Bond trading is an essential part of the economy, as it enables investors to buy and sell bonds to earn interest or speculate on the performance of different securities. The effects of bond trading on the economy can be felt at many different levels, from individual investors to large corporations and even governments.
At the most basic level, bond trading allows individual investors to make money by earning interest on their investments or selling at a higher price than they paid for the bond. This price rise incentivises people to invest in bonds and makes it easier for businesses and governments to raise capital.
For example, when a company needs funds to expand its operations or finance new projects, it can issue bonds that will attract investors looking to earn a steady return on their investment.
At a macro level, bond trading impacts the broader economy through its effect on interest rates. Investors who buy bonds effectively lend money to businesses or governments by purchasing securities that expect to be paid back with interest over time. The demand for new bonds drives interest rates, influencing consumer spending and business investment decisions. In turn, this can impact factors such as inflation and economic growth in different sectors of the economy.
What are the Risks Associated with Bond Trading in the UK?
Bond trading is a complex and highly volatile market that involves significant risks for investors. Some major risks associated with bond trading in the UK include interest rate risk, credit risk, and liquidity risk.
Interest rate risk is the potential effect of changing interest rates on bond prices.
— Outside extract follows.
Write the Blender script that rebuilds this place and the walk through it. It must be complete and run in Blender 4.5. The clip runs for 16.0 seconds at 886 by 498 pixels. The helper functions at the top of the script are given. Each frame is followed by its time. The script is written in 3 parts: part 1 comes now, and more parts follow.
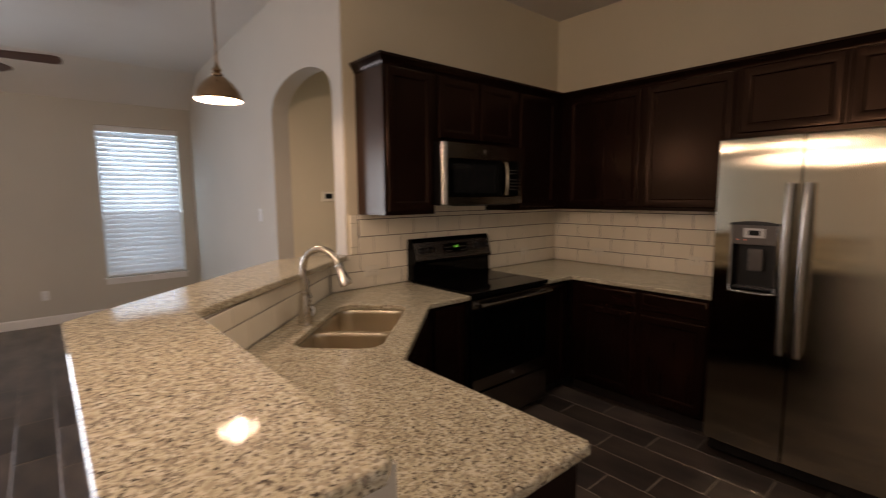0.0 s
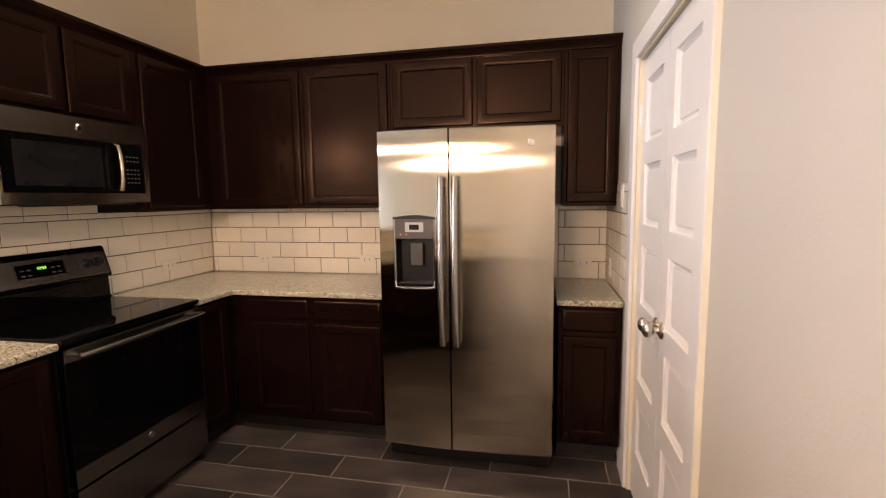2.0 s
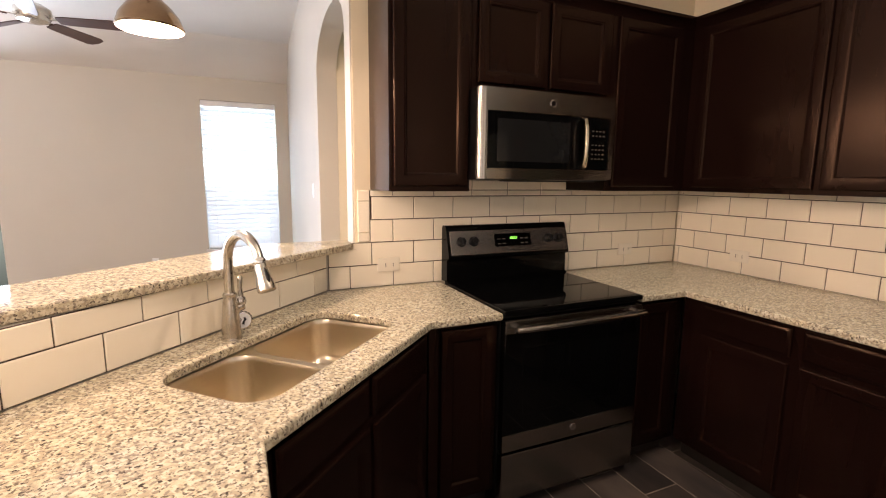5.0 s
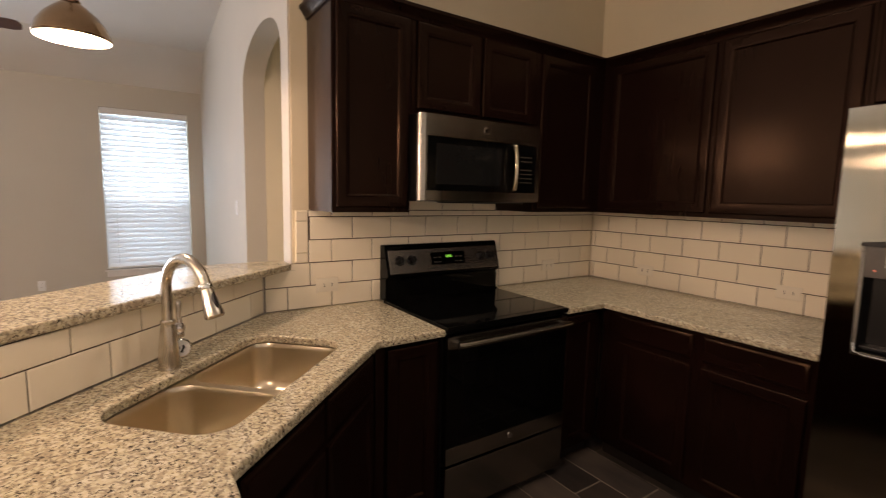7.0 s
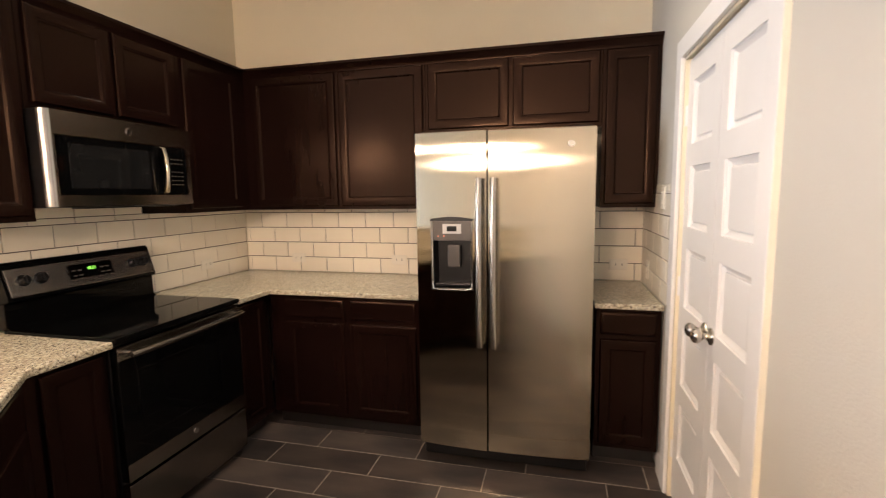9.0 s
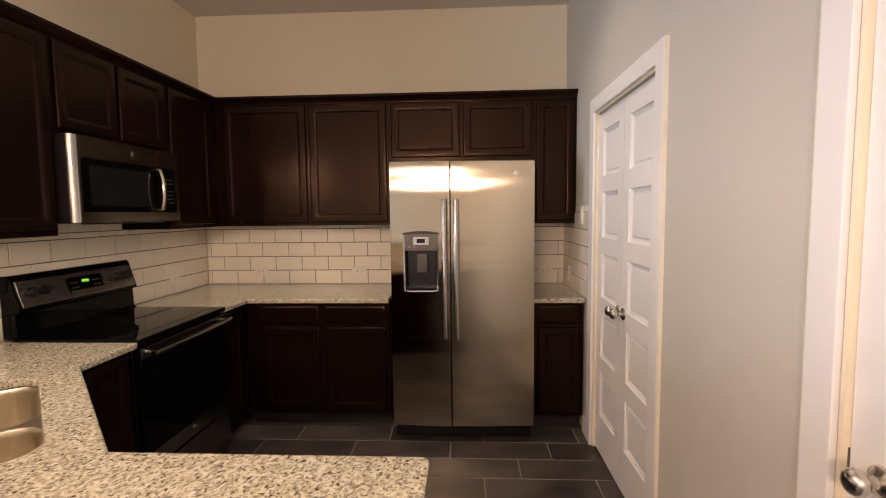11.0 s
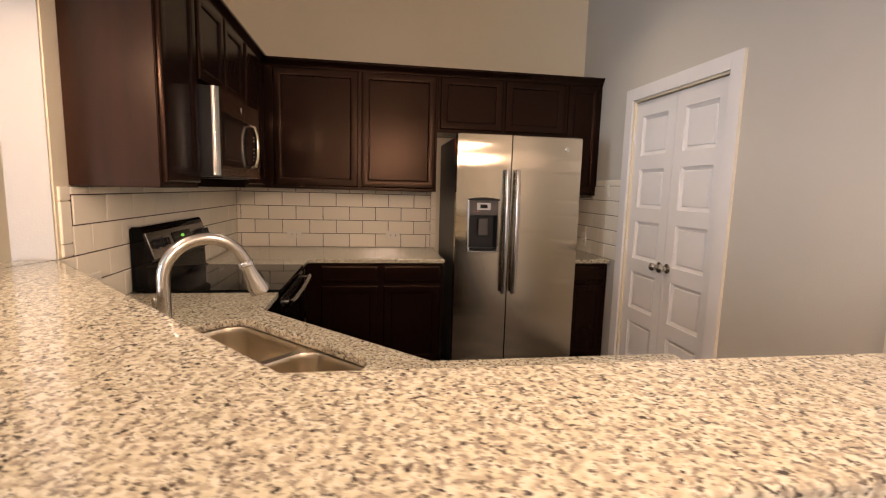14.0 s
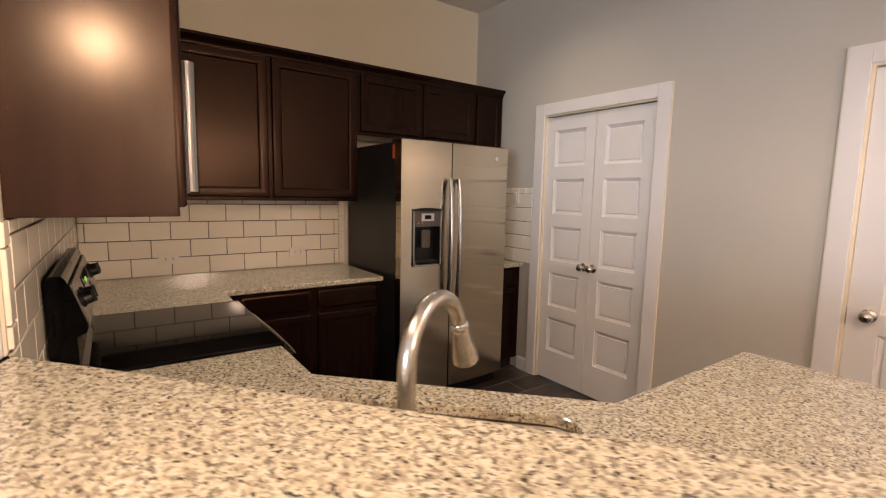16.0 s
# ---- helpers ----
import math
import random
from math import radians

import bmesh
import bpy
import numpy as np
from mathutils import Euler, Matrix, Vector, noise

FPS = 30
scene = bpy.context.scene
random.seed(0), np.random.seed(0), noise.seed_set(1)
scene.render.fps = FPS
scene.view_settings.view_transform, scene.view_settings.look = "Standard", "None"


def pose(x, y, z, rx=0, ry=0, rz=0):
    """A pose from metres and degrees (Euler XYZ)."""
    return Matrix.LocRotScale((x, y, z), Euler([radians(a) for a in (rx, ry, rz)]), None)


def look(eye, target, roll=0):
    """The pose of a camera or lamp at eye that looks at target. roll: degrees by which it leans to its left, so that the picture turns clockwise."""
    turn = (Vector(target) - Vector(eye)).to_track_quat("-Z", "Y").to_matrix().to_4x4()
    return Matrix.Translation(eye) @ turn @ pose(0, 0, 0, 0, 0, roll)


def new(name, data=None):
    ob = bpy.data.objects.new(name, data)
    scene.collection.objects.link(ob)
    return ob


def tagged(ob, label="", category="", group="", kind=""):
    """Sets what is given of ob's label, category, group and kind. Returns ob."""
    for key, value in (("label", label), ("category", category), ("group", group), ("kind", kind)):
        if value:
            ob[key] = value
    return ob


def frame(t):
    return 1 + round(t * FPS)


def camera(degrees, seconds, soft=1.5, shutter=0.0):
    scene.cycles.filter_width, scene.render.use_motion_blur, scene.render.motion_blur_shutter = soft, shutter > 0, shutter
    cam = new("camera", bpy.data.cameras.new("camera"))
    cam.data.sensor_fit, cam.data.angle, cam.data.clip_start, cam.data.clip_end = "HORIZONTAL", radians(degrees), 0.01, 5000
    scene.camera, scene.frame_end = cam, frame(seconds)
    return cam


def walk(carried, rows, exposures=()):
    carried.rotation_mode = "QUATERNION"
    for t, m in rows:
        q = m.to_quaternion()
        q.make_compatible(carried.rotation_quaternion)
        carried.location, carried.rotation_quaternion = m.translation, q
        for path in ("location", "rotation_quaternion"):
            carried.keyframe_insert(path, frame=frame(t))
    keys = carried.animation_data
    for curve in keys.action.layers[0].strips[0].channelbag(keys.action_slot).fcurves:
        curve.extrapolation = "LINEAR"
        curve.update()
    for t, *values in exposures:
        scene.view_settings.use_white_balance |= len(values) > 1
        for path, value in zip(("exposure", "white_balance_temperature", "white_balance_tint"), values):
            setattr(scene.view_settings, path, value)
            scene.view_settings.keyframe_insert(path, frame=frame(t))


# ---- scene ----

As interest rates in the UK rise, bond prices typically fall since investors can earn better returns by investing their money elsewhere. Conversely, bond prices tend to increase when interest rates decline as investors become more willing to purchase bonds at lower prices to earn higher yields.
Credit risk refers to the real possibility that a new borrower will default on its debt obligations and be unable to repay its bonds as scheduled, leading to losses for investors if the value of their bonds drops. Liquidity risk refers to the possibility that investors may face difficulty in selling or buying bonds at an acceptable price due to poor market conditions or a lack of willing buyers and sellers.
While there are trading strategies that you can use to manage these risks, such as diversifying investments across different bond types and issuers, it is crucial for investors to carefully assess and understand the risks associated with bond trading before entering this market.
Advantages of Trading Bonds in the UK
There are several key advantages to trading bonds in the UK. For one, the bond market in the UK is highly liquid, with a large pool of investors and a deep secondary market where you can easily trade existing bonds. This liquidity allows investors to enter and exit positions quickly and at competitive prices, making it an attractive market for institutional and individual traders.
Another advantage is that the UK bond market attracts various issuers from different sectors, including government, corporate, municipal, and more. This diversity gives investors greater variety in choosing investments that match their risk appetite and financial goals. Additionally, many different types of trading strategies are available in this market, from active trading to passive investing.
How to trade bonds in the UK?
To trade bonds in the UK, you must open an account with a broker or online platform that offers access to this market. To get started, you will typically need proof of your identity and residence and a minimum amount of capital that can be used for trading.
Once your UK trading account is set up, you can begin researching available bonds and making investment decisions based on your goals and risk tolerance. You can place buy or sell orders through your brokerage platform at any time during market hours and monitor the performance of your chosen investments over time.
Bond trading is an essential part of any modern economy. It provides business capital and allows individual investors to make good use of their savings or speculate on the performance of various financial markets.